GOAL
Using the data beneath this instruction, retype only the lines from the one that contains "pose from metres" down to the one that contains "of a camera", both included, exactly as they appear.

DATA SHOWN
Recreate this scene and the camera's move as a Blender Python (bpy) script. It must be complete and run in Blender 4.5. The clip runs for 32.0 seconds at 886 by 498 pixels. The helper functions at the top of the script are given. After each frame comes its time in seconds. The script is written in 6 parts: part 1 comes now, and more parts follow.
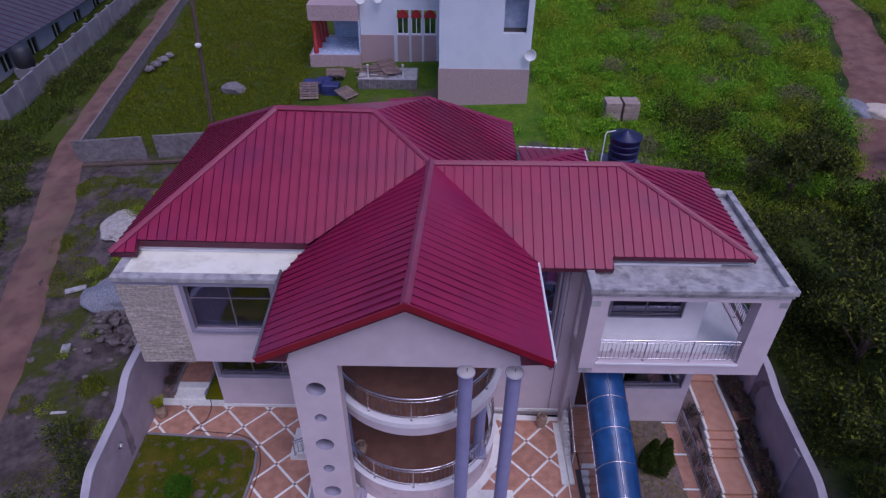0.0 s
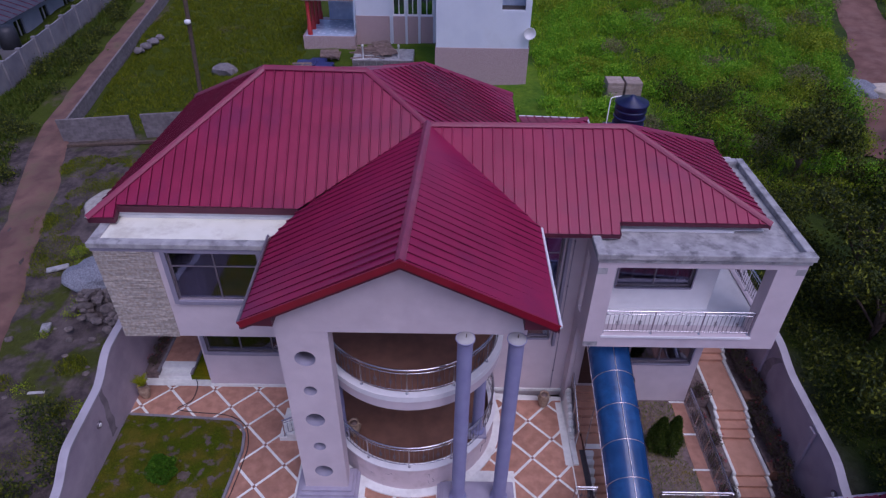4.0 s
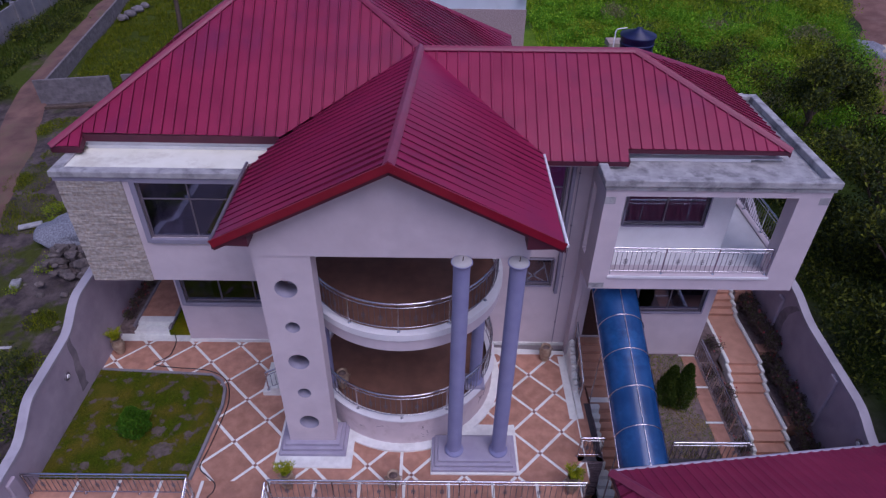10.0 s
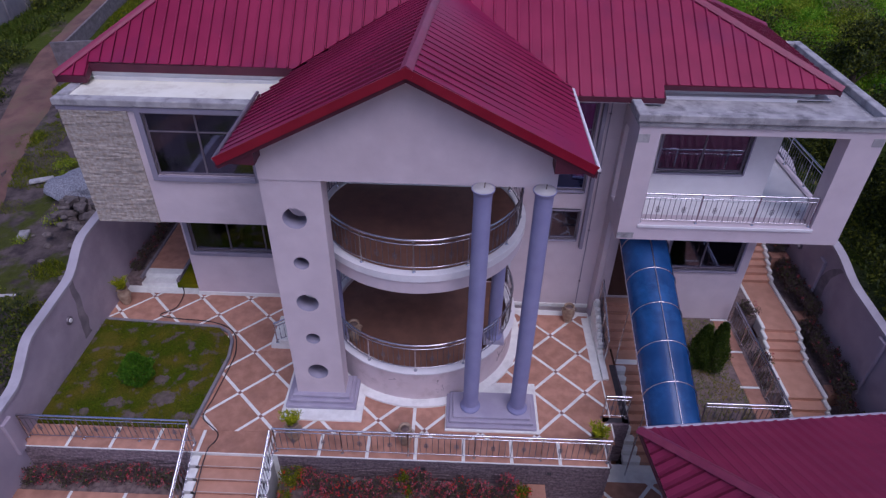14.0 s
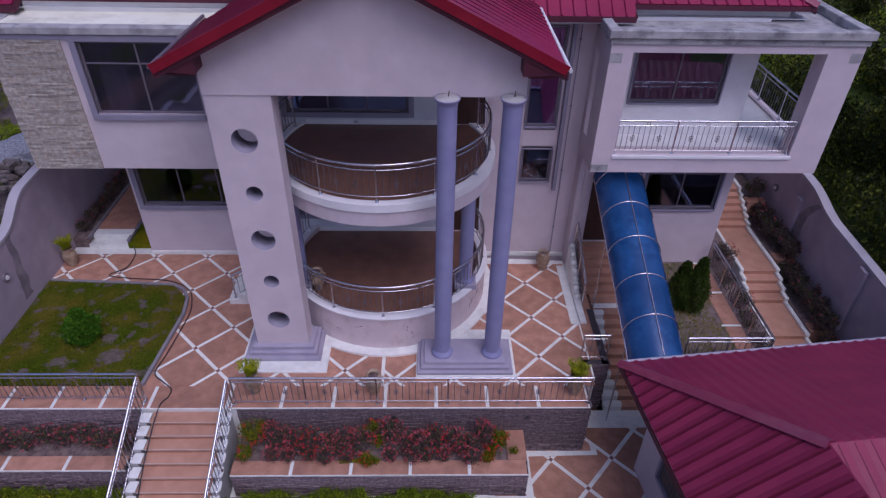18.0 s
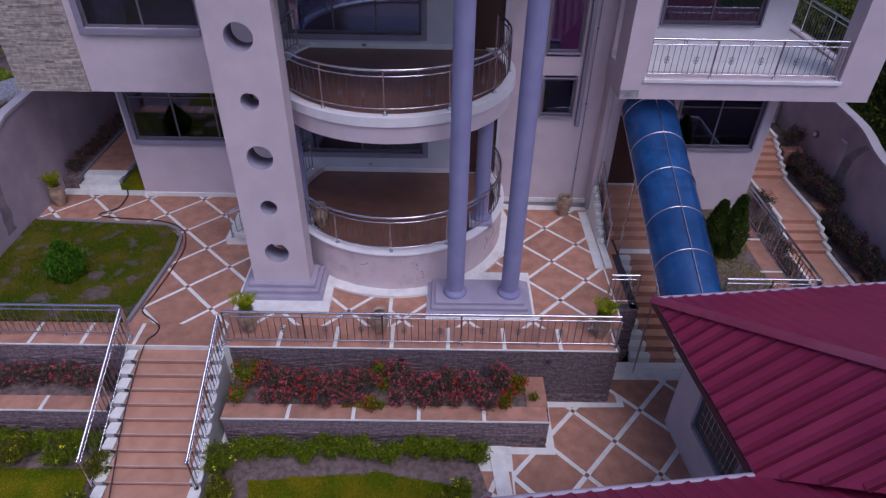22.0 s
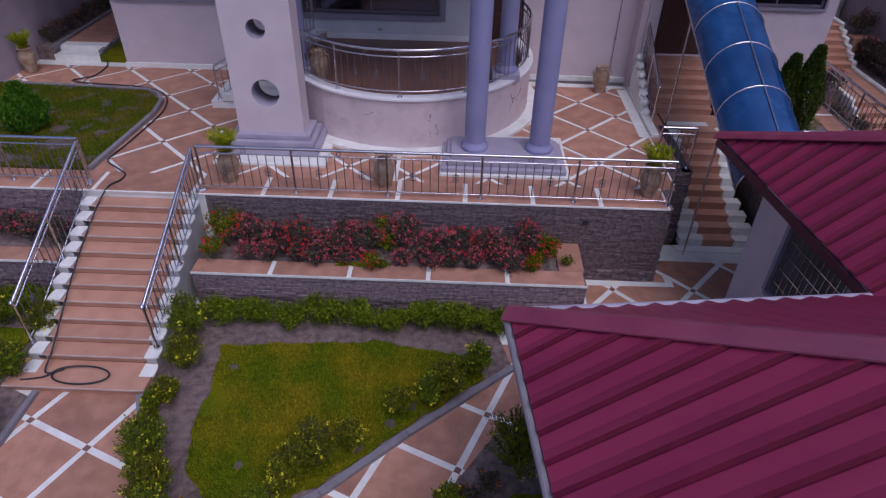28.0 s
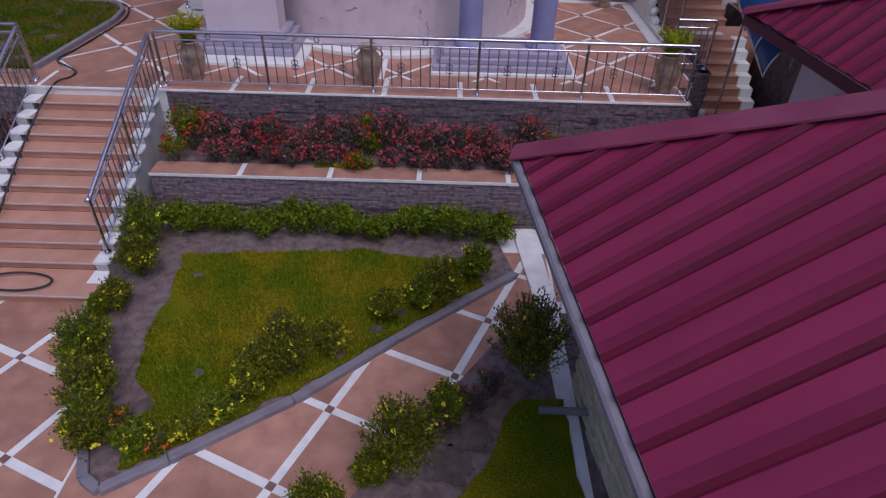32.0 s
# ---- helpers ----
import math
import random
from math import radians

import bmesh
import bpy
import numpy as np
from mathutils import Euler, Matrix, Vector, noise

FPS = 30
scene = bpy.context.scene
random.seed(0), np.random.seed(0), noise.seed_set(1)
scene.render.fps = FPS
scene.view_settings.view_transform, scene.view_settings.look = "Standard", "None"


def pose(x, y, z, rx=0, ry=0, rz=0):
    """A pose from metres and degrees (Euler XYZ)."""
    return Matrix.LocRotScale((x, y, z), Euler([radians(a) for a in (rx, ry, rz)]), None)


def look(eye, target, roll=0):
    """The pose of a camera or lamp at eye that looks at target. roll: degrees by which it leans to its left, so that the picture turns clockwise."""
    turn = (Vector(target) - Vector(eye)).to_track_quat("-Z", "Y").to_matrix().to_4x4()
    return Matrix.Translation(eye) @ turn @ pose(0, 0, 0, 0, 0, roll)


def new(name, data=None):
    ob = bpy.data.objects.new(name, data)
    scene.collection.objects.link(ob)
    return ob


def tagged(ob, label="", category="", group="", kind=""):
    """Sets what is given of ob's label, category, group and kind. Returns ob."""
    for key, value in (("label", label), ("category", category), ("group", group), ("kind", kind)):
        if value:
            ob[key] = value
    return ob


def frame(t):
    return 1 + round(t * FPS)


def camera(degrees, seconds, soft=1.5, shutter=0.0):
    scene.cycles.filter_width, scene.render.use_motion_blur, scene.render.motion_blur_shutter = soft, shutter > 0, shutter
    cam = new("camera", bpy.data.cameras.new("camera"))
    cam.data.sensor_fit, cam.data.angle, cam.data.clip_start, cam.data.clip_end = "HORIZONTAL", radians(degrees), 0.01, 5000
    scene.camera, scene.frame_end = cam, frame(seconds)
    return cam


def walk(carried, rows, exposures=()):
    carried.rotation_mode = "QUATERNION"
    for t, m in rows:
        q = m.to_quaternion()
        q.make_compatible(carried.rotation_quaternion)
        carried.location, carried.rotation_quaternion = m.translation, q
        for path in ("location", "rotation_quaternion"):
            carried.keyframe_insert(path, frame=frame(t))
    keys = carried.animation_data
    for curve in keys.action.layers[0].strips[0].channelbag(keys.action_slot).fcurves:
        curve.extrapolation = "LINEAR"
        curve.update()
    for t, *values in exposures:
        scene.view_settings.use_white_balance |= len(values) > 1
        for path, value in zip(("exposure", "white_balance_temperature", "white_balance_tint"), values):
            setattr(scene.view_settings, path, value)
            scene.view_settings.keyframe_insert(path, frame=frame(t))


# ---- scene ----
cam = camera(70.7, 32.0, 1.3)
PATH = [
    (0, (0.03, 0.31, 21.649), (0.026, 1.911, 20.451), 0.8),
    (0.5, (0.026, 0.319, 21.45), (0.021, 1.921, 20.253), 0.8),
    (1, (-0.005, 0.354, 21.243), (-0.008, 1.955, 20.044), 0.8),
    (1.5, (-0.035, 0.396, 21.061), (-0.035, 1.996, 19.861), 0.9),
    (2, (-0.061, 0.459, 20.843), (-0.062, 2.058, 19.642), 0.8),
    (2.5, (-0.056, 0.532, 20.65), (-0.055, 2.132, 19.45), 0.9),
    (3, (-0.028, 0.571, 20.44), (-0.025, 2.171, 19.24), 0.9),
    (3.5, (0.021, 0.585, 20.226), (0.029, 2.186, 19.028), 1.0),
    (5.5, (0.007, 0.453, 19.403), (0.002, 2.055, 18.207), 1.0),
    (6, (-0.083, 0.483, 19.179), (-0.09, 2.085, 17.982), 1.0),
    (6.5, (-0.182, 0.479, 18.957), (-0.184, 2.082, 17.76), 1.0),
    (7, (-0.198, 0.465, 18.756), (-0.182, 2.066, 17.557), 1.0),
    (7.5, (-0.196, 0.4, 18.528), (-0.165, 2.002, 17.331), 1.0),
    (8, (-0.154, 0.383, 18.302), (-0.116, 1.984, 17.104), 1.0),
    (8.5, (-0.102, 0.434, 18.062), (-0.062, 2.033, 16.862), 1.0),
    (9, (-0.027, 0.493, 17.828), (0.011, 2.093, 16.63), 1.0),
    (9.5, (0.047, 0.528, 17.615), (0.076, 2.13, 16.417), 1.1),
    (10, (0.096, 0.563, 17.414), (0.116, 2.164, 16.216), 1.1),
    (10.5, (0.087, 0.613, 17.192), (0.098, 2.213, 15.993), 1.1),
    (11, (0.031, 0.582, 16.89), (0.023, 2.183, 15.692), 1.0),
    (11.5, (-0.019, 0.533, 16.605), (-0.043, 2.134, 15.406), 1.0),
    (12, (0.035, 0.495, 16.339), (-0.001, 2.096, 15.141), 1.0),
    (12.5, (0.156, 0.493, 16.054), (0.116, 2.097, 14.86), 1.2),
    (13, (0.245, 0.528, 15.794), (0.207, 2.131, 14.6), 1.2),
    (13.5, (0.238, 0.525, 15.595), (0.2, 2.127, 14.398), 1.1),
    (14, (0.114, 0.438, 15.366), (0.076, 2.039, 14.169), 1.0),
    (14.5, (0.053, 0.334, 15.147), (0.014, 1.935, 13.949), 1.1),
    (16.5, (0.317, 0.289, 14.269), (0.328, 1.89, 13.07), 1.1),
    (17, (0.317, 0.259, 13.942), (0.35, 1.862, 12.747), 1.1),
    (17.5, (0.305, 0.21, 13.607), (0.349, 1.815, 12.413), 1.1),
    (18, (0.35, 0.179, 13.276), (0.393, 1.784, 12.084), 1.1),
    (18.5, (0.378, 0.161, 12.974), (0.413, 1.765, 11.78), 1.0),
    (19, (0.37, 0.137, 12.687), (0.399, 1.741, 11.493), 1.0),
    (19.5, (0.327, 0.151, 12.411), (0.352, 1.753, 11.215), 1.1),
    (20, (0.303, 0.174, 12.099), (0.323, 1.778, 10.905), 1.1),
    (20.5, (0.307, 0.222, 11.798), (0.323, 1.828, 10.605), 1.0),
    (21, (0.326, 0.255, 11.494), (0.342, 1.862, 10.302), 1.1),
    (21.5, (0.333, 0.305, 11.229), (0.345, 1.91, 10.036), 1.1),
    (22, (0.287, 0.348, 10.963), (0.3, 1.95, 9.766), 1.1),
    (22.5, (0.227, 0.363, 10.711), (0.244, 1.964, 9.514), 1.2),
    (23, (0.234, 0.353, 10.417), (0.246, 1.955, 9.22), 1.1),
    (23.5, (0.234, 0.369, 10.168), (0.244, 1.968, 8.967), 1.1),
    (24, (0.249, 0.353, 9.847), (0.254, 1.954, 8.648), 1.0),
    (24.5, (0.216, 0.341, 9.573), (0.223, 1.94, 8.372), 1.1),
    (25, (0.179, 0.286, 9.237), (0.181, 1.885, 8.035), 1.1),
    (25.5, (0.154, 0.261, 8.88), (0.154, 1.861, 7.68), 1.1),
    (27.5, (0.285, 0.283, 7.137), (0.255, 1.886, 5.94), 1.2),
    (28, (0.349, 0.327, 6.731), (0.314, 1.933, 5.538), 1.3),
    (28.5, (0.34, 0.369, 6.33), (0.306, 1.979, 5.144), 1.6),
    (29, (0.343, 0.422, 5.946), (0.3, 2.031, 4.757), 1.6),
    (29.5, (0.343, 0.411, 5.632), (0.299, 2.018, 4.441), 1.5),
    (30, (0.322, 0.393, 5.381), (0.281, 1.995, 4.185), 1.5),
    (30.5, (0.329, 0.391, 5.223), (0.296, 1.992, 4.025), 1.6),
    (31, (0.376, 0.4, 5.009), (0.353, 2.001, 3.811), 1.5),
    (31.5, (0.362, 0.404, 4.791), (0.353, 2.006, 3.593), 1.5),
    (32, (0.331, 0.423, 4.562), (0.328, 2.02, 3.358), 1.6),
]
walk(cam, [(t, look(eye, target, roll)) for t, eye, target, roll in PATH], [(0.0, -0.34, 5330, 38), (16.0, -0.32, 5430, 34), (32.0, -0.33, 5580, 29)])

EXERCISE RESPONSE
    """A pose from metres and degrees (Euler XYZ)."""
    return Matrix.LocRotScale((x, y, z), Euler([radians(a) for a in (rx, ry, rz)]), None)


def look(eye, target, roll=0):
    """The pose of a camera or lamp at eye that looks at target. roll: degrees by which it leans to its left, so that the picture turns clockwise."""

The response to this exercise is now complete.